Stated goal | Without the pictures, write out all the lines below exactly as they appear.
* * * * * * * * *
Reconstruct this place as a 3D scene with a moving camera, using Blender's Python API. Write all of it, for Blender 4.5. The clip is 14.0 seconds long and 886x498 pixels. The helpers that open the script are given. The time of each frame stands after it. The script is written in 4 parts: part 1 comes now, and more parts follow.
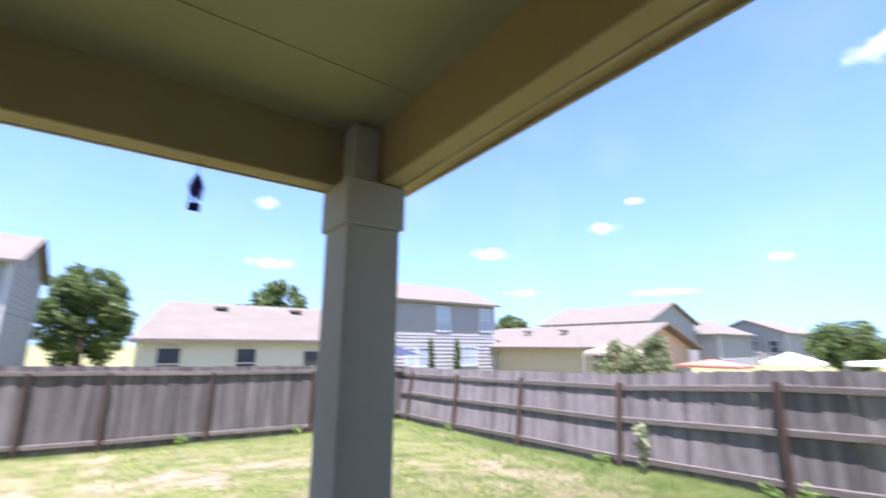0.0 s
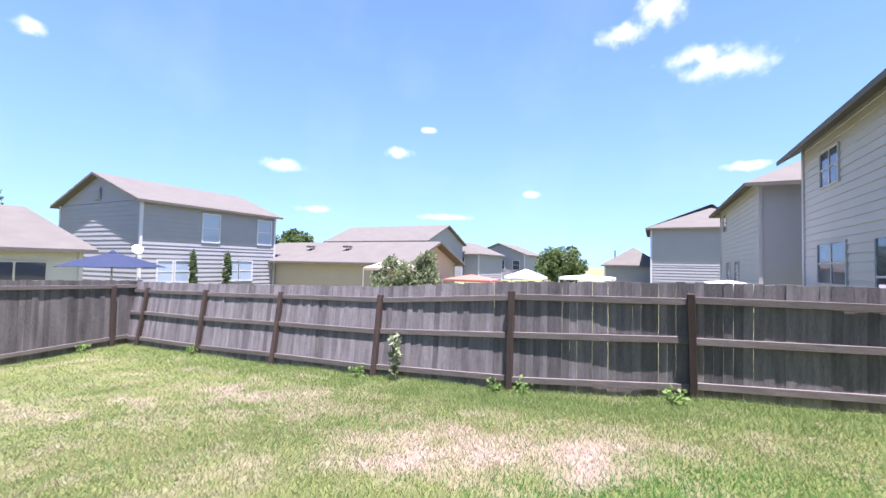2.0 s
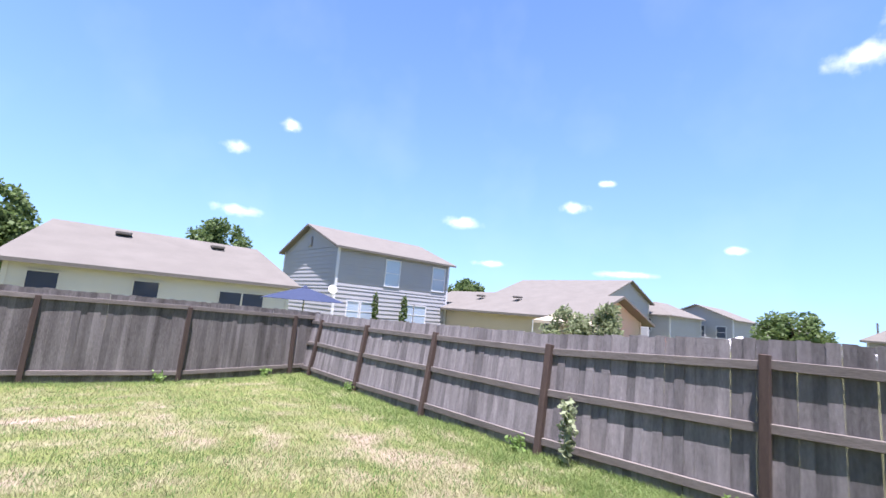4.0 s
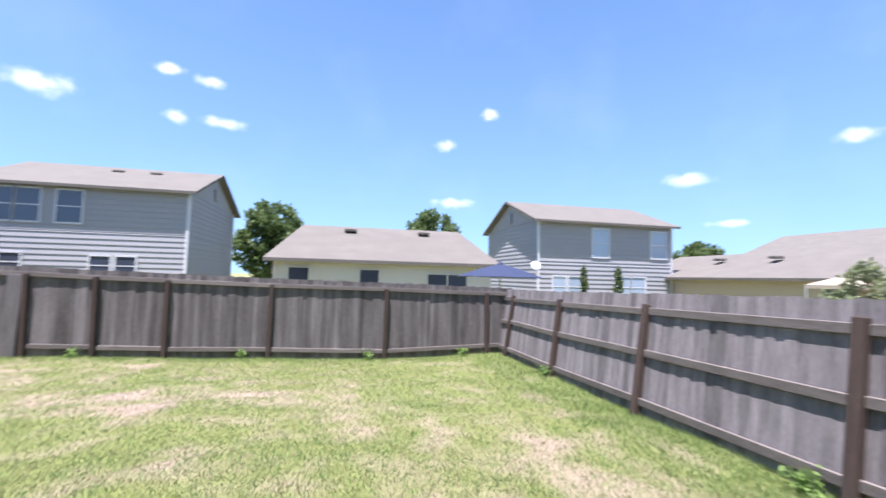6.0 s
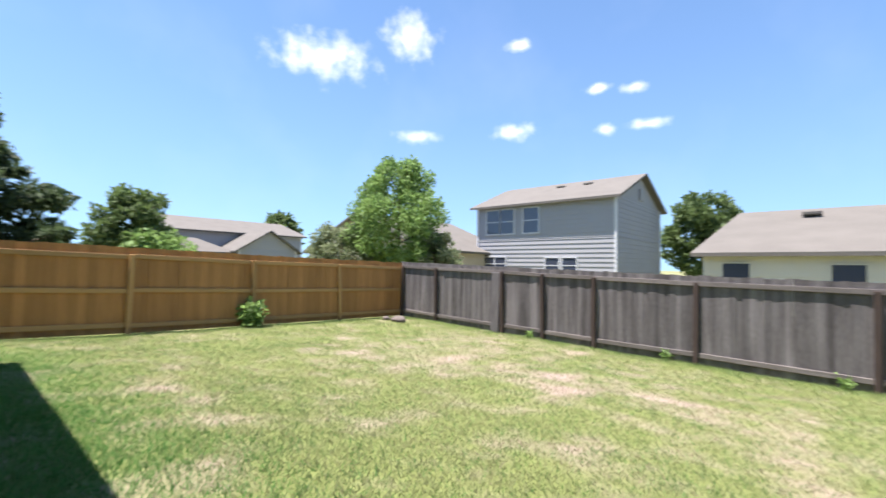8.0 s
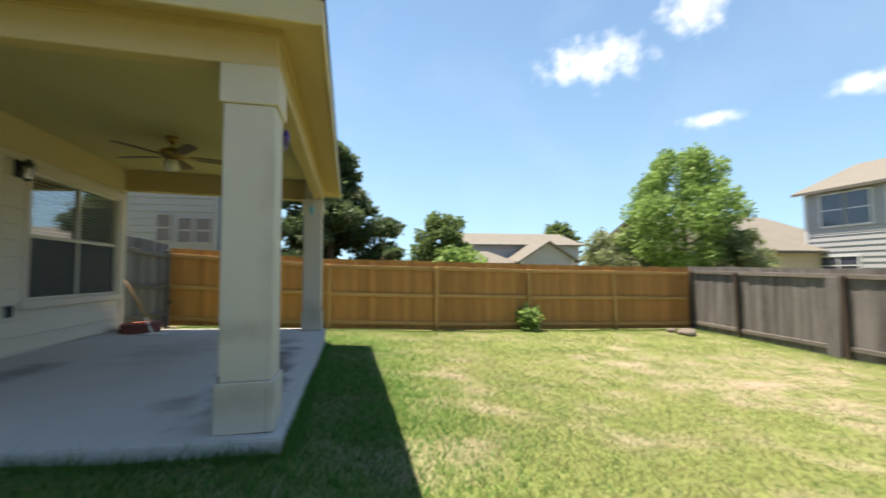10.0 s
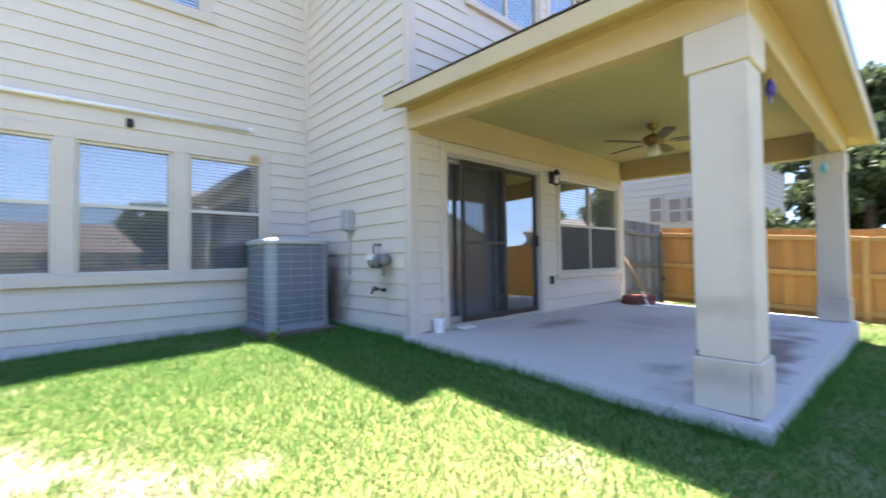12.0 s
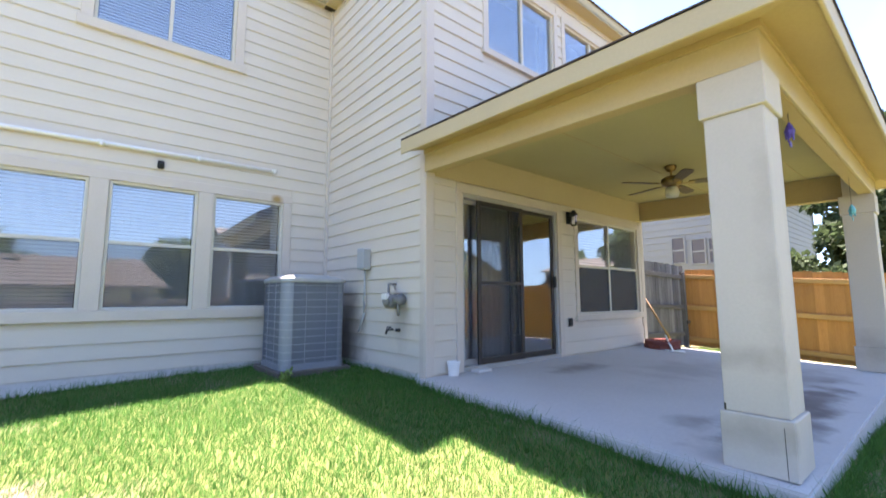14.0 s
* * * * * * * * *
Full response |
Reconstruct this place as a 3D scene with a moving camera, using Blender's Python API. Write all of it, for Blender 4.5. The clip is 14.0 seconds long and 886x498 pixels. The helpers that open the script are given. The time of each frame stands after it. The script is written in 4 parts: part 1 comes now, and more parts follow.
0.0 s
2.0 s
4.0 s
6.0 s
8.0 s
10.0 s
12.0 s
14.0 s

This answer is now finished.